NBU сould set up a public registry of loans, which should contain the following information:
1. loans higher than Hr 10 million granted by state-owned banks;
2. non-performing loans of banks receiving refinancing from the NBU; and
3. non-performing loans of insolvent banks.
The right of every taxpayer in Ukraine to know whose debts we are paying for overrides bank secrecy in these circumstances. To say otherwise only protects those who fleeced the nation’s banks at great public expense.
Information in the registry should contain the date of the loan’s issuance, amount, name of creditor and debtor, collateral, names of loan guarantors.
Partly information about loans is already public. Specifically there is a requirement to reveal details of loans of a certain amount for companies who are members of a stock market (smida.gov.ua).
This resource helped the Anti-Corruption Action Center to reveal the hundreds of millions in euros that Ukreximbank loaned to companies controlled by Sergiy and Andriy Klyuyev.
Another source of information about bad loans is a court registry, which reveals details of proceedings in criminal and civil cases against banks.
So part of the information about loans, especially non-performing ones, are already public and there is no reason to protect the remaining secret information.
A public registry of loans could be an amazing resource for civil society, investigative journalists and victims of bank robbery to analyze and identify persons behind the schemes.

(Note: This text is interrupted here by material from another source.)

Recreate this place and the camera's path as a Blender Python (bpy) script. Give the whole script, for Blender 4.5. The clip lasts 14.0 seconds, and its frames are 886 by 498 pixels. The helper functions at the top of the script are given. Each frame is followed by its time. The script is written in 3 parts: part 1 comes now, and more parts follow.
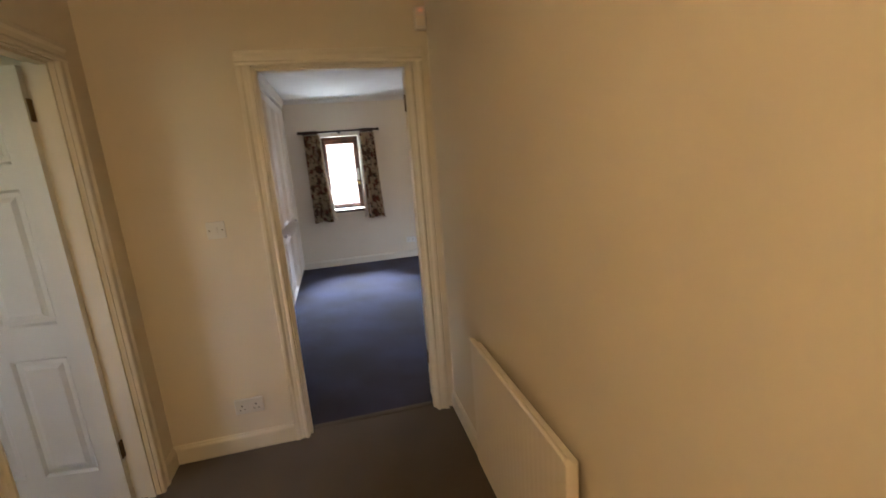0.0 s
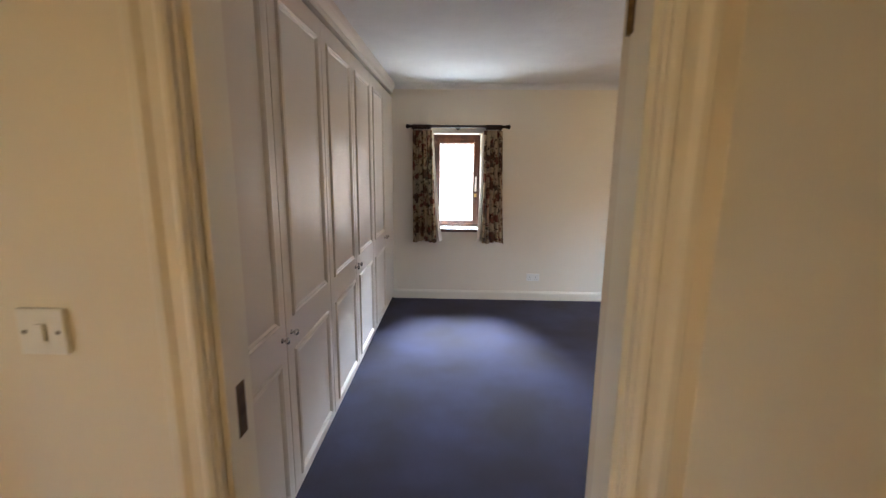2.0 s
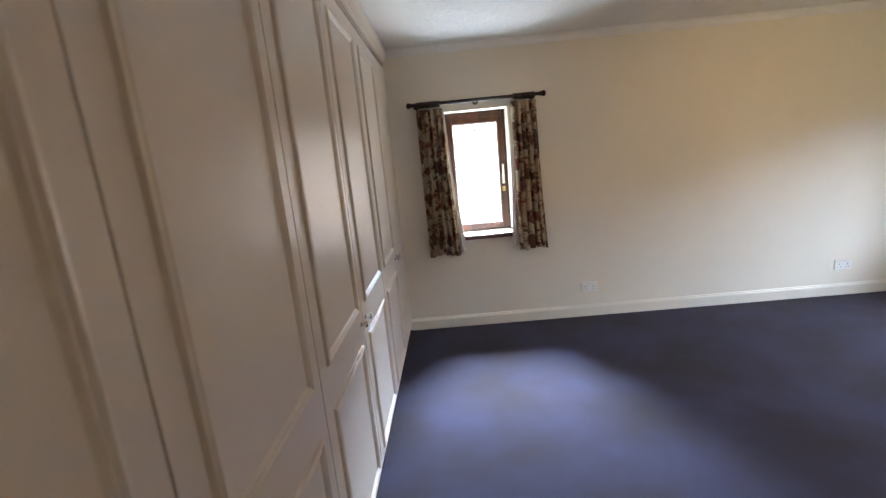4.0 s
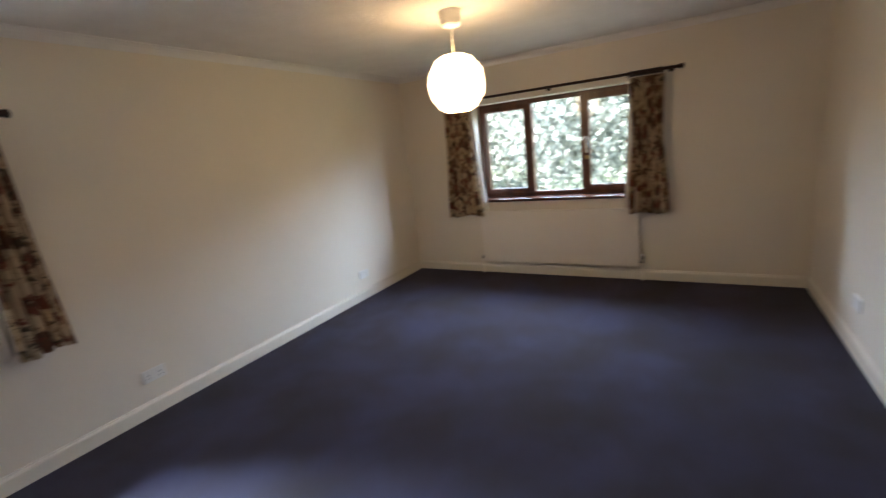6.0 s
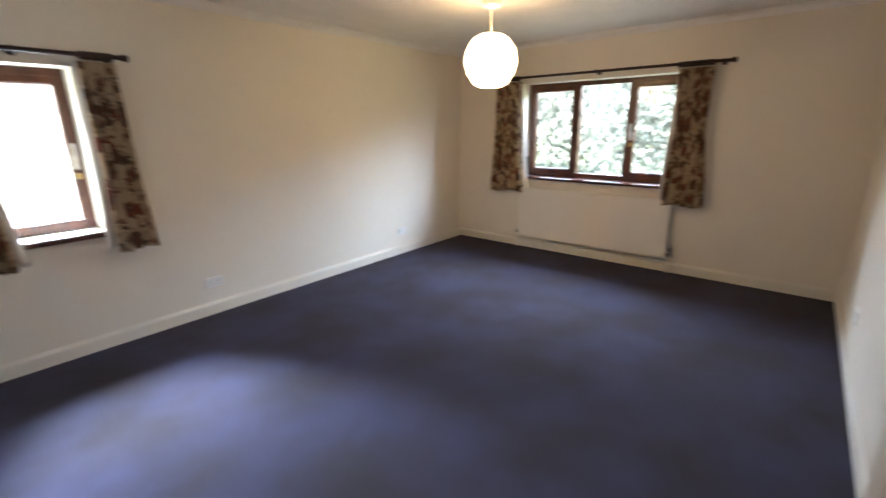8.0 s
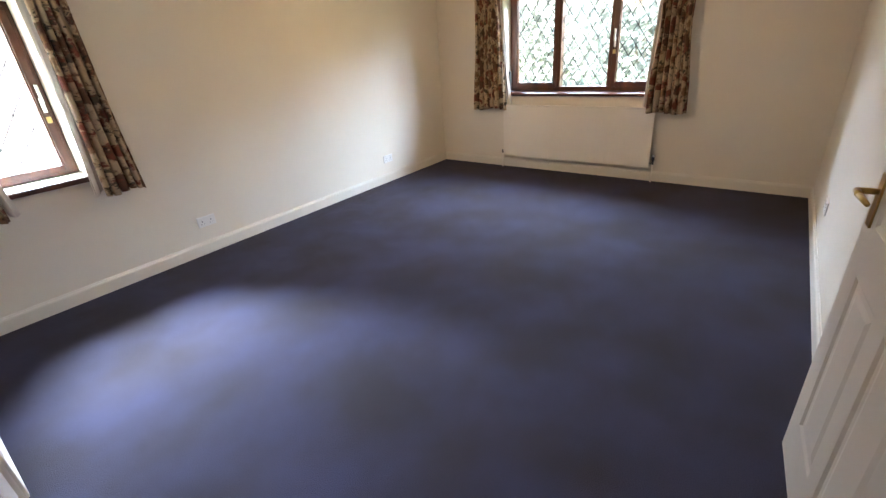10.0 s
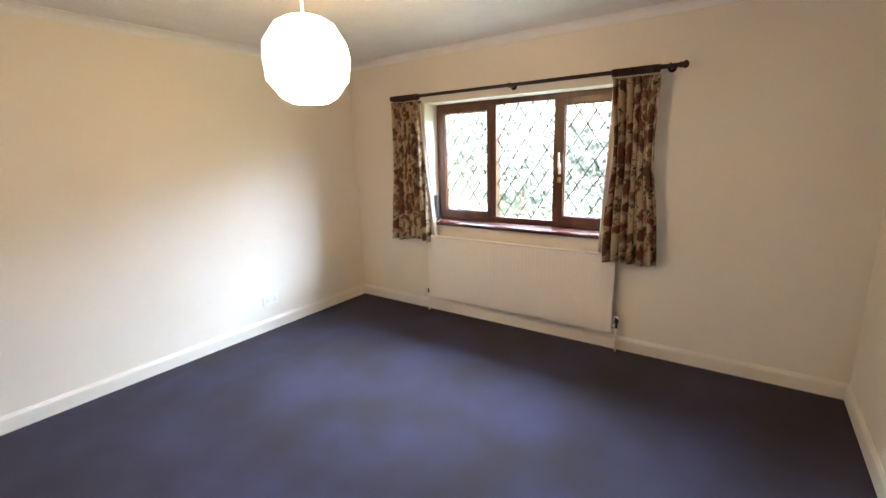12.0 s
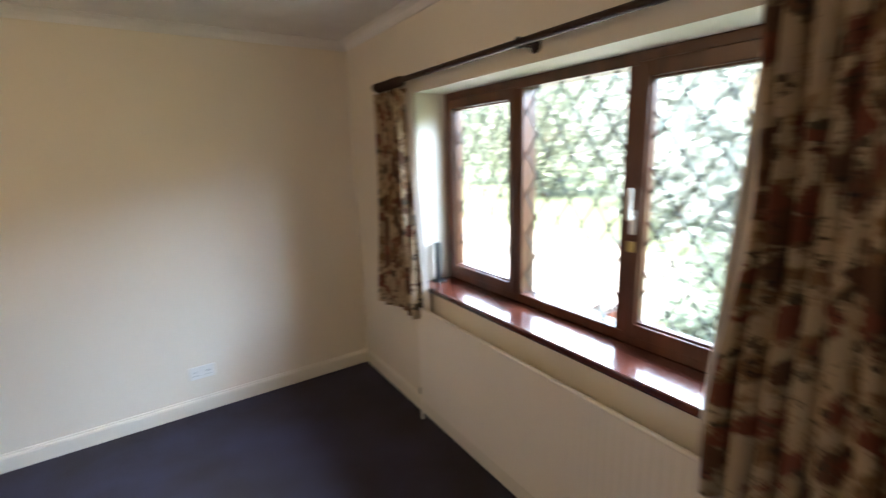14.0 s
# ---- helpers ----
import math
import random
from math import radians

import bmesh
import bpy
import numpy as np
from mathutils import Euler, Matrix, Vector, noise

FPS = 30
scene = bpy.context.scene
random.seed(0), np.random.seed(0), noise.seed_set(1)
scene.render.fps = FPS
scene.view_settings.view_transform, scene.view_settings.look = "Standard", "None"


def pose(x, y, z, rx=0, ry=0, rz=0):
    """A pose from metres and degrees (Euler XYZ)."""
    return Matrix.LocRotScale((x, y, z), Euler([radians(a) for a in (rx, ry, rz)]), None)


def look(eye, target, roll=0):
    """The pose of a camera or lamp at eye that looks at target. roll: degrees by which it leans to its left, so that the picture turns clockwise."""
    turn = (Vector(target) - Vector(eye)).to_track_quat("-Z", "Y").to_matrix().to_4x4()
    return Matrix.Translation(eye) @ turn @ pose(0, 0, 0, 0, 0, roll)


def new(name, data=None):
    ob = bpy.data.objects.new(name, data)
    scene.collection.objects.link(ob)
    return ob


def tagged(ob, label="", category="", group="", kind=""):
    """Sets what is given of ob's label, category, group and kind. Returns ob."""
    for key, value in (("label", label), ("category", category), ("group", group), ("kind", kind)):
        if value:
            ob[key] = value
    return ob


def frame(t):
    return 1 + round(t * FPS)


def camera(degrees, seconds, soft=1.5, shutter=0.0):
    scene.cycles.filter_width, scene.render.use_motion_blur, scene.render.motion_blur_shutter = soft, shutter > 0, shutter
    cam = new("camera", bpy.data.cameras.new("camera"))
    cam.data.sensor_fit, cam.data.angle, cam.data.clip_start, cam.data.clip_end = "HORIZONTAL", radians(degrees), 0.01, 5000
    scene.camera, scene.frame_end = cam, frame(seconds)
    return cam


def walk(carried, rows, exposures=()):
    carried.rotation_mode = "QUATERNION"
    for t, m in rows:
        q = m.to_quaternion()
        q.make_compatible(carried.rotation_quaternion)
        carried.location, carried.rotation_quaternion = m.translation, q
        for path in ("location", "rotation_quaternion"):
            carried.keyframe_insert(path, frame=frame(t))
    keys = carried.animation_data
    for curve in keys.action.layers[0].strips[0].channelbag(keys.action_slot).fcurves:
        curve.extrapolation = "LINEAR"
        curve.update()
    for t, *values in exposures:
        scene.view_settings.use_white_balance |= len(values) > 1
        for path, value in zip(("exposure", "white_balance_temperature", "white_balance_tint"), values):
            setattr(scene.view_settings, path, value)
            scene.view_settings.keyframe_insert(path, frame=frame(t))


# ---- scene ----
cam = camera(91.2, 14.0, soft=1.3, shutter=0.35)
PATH = [
    (0, (0.582, -2.513, 1.524), (1.025, -0.61, 1.094), -4.4),
    (0.5, (0.616, -2.174, 1.552), (0.761, -0.204, 1.235), -3.1),
    (1, (0.602, -1.732, 1.533), (0.567, 0.243, 1.222), -2.1),
    (1.5, (0.635, -1.332, 1.537), (0.674, 0.627, 1.136), -3.3),
    (2, (0.703, -0.871, 1.531), (0.649, 1.091, 1.151), 0.6),
    (2.2, (0.706, -0.711, 1.526), (0.506, 1.234, 1.106), -3.1),
    (4.3, (0.428, 0.473, 1.5), (0.463, 2.432, 1.098), -6.7),
    (4.5, (0.455, 0.611, 1.545), (0.769, 2.551, 1.181), -6.25),
    (5, (0.388, 0.82, 1.514), (1.291, 2.572, 1.174), -6.1),
    (5.5, (0.395, 0.877, 1.456), (1.607, 2.429, 1.108), -5.4),
    (6, (0.311, 0.901, 1.543), (1.989, 1.887, 1.084), -6.2),
    (6.5, (0.273, 0.675, 1.509), (2.182, 1.154, 1.152), -4.4),
    (7, (0.262, 0.485, 1.503), (2.216, 0.747, 1.167), -2.7),
    (7.5, (0.252, 0.429, 1.463), (2.177, 0.836, 1.107), -2.6),
    (8, (0.199, 0.389, 1.491), (1.684, 1.612, 0.943), -0.7),
    (8.2, (0.109, 0.379, 1.499), (1.49, 1.729, 0.981), -2.3),
    (10.3, (0.121, 0.352, 1.455), (1.545, 1.453, 0.585), -4.5),
    (10.5, (0.187, 0.353, 1.458), (1.64, 1.475, 0.665), -5.4),
    (11, (0.574, 0.423, 1.46), (2.086, 1.578, 0.843), -3.4),
    (11.5, (1.08, 0.519, 1.519), (2.554, 1.74, 0.94), -4.6),
    (12, (1.695, 0.602, 1.532), (3.289, 1.725, 1.088), -1.7),
    (12.5, (2.276, 0.628, 1.556), (3.843, 1.843, 1.294), -1.9),
    (13, (2.8, 0.762, 1.561), (4.382, 1.956, 1.297), -2.5),
    (13.5, (3.305, 0.819, 1.597), (4.943, 1.897, 1.203), -2.6),
    (14, (3.728, 0.948, 1.634), (4.799, 2.578, 1.194), -1.8),
]
walk(cam, [(t, look(eye, target, roll)) for t, eye, target, roll in PATH],
     [(0, 4.45), (0.5, 4.52), (1.0, 4.82), (1.5, 4.86), (2.0, 4.70), (2.2, 4.66), (3.2, 4.62), (4.3, 4.66), (5.0, 4.72), (5.5, 4.54), (6.0, 4.2), (6.6, 4.08), (7.5, 4.33), (8.0, 4.72), (10.4, 5.05), (11.5, 5.28),
      (12.5, 5.25), (13.0, 4.87), (13.5, 4.47), (14.0, 4.28)])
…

In addition, it will be a powerful preventive tool for not allowing these persons and companies to obtain loans from banks in the future.

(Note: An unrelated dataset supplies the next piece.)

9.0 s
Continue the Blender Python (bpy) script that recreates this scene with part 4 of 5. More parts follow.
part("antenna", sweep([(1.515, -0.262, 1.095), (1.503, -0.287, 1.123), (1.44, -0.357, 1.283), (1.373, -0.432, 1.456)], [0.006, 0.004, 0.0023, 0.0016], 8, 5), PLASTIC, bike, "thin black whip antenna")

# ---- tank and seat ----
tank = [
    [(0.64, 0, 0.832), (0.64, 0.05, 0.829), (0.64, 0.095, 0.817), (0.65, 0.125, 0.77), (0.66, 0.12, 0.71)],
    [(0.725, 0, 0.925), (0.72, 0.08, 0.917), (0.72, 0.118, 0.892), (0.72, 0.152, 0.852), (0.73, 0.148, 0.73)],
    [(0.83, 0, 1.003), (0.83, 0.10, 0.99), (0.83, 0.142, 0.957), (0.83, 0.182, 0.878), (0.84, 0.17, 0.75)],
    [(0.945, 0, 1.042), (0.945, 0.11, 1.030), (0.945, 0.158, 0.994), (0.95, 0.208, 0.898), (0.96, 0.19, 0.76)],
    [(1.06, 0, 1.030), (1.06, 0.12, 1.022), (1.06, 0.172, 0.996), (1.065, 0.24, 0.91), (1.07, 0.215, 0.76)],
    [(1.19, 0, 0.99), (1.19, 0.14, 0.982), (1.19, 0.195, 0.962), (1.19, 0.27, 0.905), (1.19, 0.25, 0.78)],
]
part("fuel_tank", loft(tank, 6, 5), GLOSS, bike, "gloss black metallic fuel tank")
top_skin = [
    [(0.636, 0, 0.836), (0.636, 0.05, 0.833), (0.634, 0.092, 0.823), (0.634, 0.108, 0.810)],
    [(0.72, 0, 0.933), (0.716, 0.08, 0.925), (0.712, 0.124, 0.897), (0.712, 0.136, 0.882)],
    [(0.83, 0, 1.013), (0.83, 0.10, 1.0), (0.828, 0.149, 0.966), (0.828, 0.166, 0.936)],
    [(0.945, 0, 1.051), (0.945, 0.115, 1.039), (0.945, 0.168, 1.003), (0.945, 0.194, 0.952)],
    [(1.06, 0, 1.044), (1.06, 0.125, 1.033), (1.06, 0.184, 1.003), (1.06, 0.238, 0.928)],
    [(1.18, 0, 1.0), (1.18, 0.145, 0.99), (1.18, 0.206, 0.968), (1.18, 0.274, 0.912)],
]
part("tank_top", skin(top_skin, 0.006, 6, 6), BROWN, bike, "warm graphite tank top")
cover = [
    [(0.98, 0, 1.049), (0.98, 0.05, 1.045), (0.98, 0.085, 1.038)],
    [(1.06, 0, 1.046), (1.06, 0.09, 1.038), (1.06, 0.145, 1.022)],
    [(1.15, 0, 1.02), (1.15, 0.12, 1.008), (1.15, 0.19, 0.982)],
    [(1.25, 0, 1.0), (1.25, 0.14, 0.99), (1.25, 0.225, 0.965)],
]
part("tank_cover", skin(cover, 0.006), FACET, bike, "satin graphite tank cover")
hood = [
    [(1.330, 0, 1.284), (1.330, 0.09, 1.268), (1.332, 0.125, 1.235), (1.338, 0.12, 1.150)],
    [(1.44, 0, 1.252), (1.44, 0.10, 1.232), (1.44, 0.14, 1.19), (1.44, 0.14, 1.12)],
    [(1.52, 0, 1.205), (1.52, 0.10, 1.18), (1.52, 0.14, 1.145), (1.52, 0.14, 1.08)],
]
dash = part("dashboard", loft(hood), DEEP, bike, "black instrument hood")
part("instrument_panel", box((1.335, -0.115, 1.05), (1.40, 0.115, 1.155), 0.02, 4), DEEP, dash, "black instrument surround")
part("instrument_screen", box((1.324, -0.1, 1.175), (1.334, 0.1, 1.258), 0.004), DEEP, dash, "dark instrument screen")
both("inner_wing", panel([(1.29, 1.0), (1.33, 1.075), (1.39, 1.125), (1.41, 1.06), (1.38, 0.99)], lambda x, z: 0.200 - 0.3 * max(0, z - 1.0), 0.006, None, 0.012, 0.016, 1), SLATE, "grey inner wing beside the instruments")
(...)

Such publicity is especially needed considering the incapability of law enforcement and controlling agencies to prosecute influential fraudsters.
Joint international investigation team
Many bank robbery cases in Ukraine involve Western banks and offshore shell companies.
This is how insiders and owners of insolvent banks hide their identities behind complex corporate structures.
For example, through one insider-loan scheme involving Western correspondent banks, at least 600 million euros were laundered out of Ukraine. And this came after the EuroMaidn Revolution.
In February, the Anti-Corruption Action Centre submitted complaints to Vienna prosecutors describing Austrian Meinl bank’s participation in laundering at least 200 million euros from many insolvent banks in Ukraine.
In the Klyuyev brothers cases, Cyprus company AST Activ Solar Trading received hundreds millions euros from Klyuyev’s companies in Ukraine, many of which can’t repay loans to state banks.
It is now obvious that the unreformed law enforcement system in Ukraine is incapable and will not do proper investigations and prosecutions of such cases, leaving enriched perpetrators and no punishment.
Therefore, a temporary joint international investigation team with a mandate to conduct criminal investigations in Ukraine over cases involving Western jurisdictions could help to fill in the absolute hole existing now within law enforcement system in Ukraine.
Western countries and their taxpayers who are giving loans and financial assistance to Ukraine to repay debts of insolvent banks should be more interested in finding out and punishing those who allegedly stolen the money.
Moreover, such an exercise could help to trace money internationally and help Ukraine to recover funds stolen in the country, instead of giving more multibillion loans, which might be stolen again.
The joint international investigative team could work closed with the fledgling National Anti-Corruption Bureau of Ukraine, the Specialized Anti-corruption Prosecutor and the Asset Recovery Office.
Jose Ugaz, head of Transparency International, in his last visit to Ukraine, recommended Ukrainian authorities to study the Guatemalan experience, where an international investigative body was able to investigate complex money laundering and corruption cases.
A similar joint investigative team, which could be a light version of the Commission of Impunity in Guatemala, could be the best ever-technical assistance that the entire international community could provide to Ukraine – and probably the most cost-effective.
Daria Kaleniuk is executive director of the Anti-Corruption Action Centre in Kyiv.